By founding Decoding Tea, I keep following my mission to help tea lovers to become tea connoisseurs. I believe that the combination of visual tea aesthetics with tea knowledge makes studying tea much more appealing. Vivid visuals can convey more than a thousand words and are the best friend of dry textbook knowledge.
Q. What was your process for creating the calendar?
A. To understand tea, we need to understand the source of all tea - the Camellia sinensis plant. So I bought a tea plant to grow, observe and document at home. I took pictures of its growing cycle - buds, tender leaves, mature leaves, flowers and fruits with seeds. I then created tea plant information cards that I shared on social media. The idea to design a calendar focusing on tea plant knowledge followed naturally.
The challenge was gathering enough material and combining aesthetics with educational content into a visually appealing tea plant calendar.
Shooting high-resolution macro pictures and isolating the tea plant parts from their background was labor-intensive.

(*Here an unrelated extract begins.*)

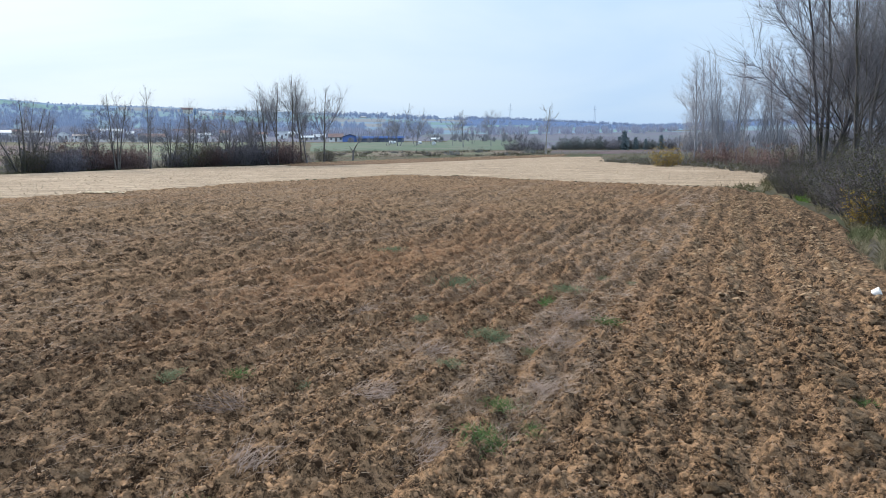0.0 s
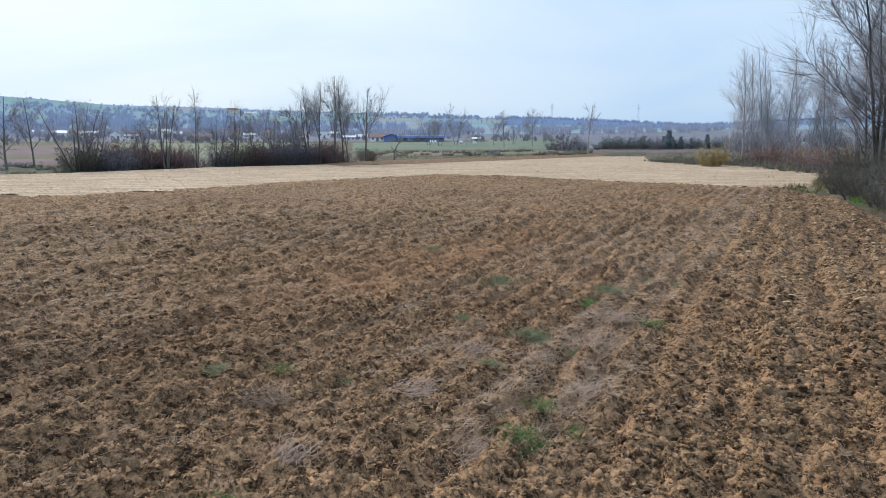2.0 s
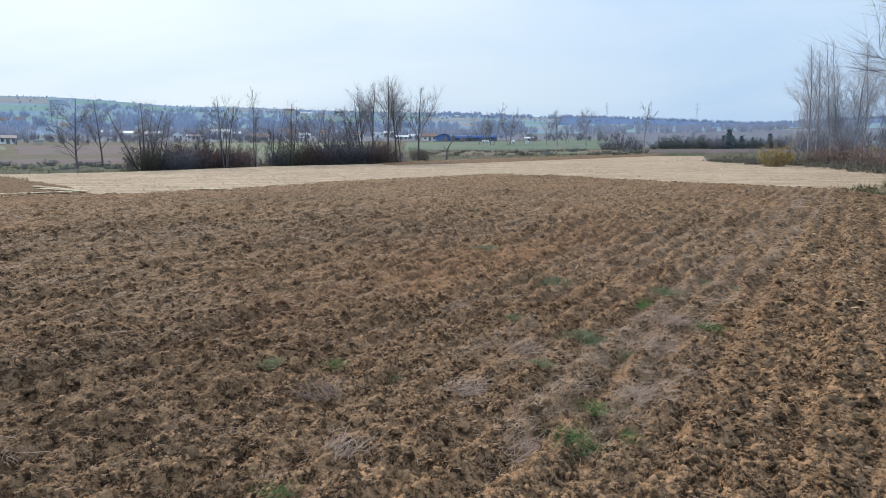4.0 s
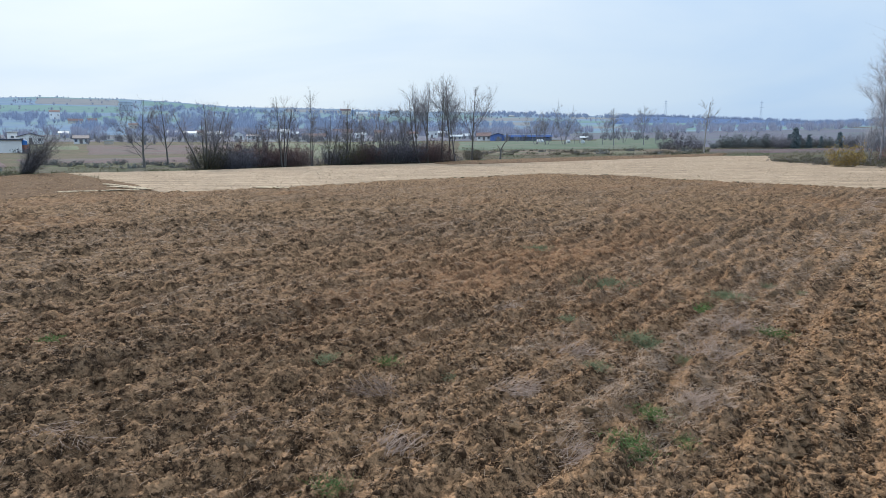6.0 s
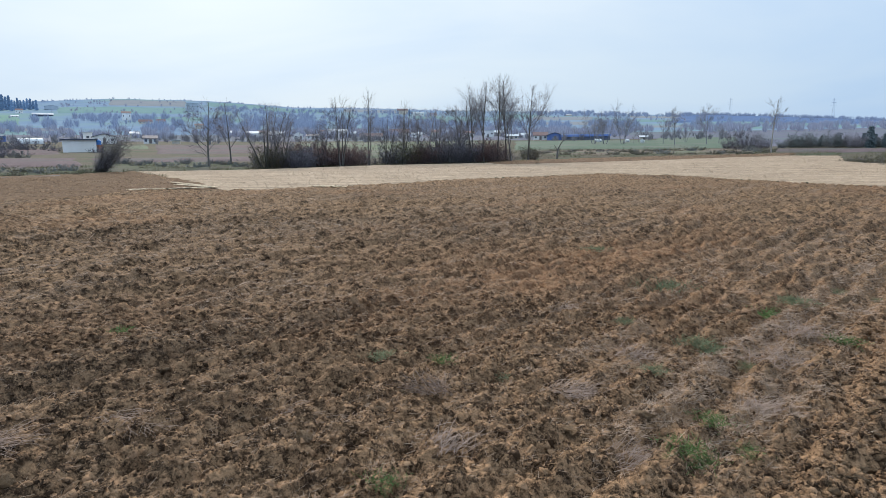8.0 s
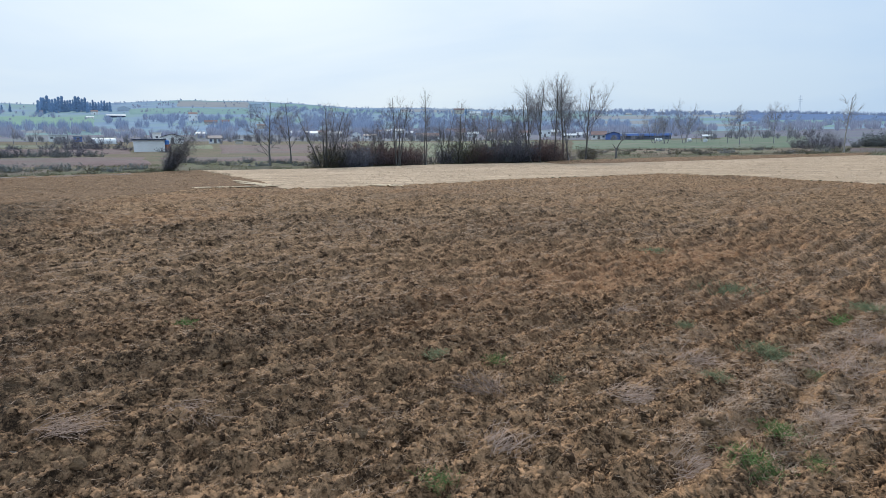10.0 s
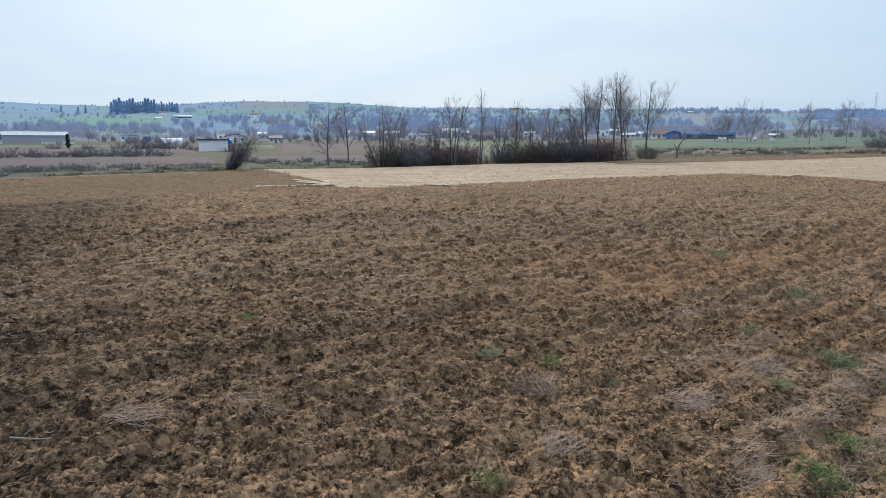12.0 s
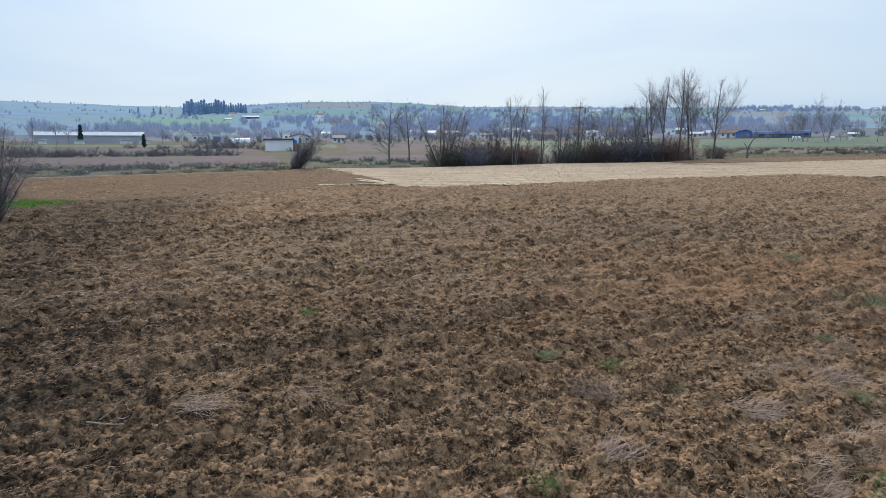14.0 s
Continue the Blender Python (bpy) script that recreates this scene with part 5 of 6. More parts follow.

I remember nights of sitting in front of my computer screen and removing the background on a scale of tiny pixels. I concentrated on removing little colored square boxes to get the cleanest cut-out possible. This sounds crazy, but it allows us to see all the details - even every single tooth of the serrated edge of a tea leaf and every single strand of tea hair are visible. I guess this attention to detail shows my appreciation for tea.

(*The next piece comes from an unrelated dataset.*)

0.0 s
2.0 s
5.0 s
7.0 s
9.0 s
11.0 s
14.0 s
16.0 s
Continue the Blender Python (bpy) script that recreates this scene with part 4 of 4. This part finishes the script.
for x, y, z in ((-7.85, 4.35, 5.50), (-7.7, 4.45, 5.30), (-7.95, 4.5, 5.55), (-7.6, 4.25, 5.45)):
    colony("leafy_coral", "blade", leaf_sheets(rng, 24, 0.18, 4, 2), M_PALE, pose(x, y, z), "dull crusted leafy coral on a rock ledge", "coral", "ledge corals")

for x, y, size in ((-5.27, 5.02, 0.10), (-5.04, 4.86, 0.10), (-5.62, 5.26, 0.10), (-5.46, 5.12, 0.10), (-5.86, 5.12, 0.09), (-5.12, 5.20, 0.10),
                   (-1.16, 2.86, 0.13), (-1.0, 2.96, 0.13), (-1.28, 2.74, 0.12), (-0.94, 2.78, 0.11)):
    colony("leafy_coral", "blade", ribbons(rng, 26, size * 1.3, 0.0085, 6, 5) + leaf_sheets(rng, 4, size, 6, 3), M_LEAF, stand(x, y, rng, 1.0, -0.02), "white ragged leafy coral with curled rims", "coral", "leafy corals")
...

Reading and researching were also significant parts of the work that went into the calendar. I read numerous scientific publications and even Chinese tea textbooks that I translated to use as a source for the information provided in the calendar.
Next, I had to decide where to place all the elements of the calendar - picture, headline, Chinese calligraphy, information, dates, etc.. What font, what size, and what colors? Designing something new is rewarding but challenging as you are confronted with a blank piece of paper and so many options around your mind.
However, everything came together and turned into a unique and one-of-its-kind tea calendar that I’m happy to offer fellow tea lovers.
Q. What do you hope people feel or experience with your calendar?
A. At Decoding Tea, my mission is to help tea lovers to become tea connoisseurs.
I hope the calendar helps fellow tea lovers advance on their tea journey by expanding their tea plant knowledge throughout the year, month by month. Being able to name something we see benefits us in grasping it; that’s why the calendar showcases different parts of a tea plant on a macro scale and focuses on naming and explaining those parts. It provides tea lovers an insight into the growing cycle of a tea plant, naming conventions, and information relevant to crafting tea.
Furthermore, I would love fellow tea enthusiasts to feel enchanted by the raw beauty of the plant - Camellia sinensis - that delights us cup by cup.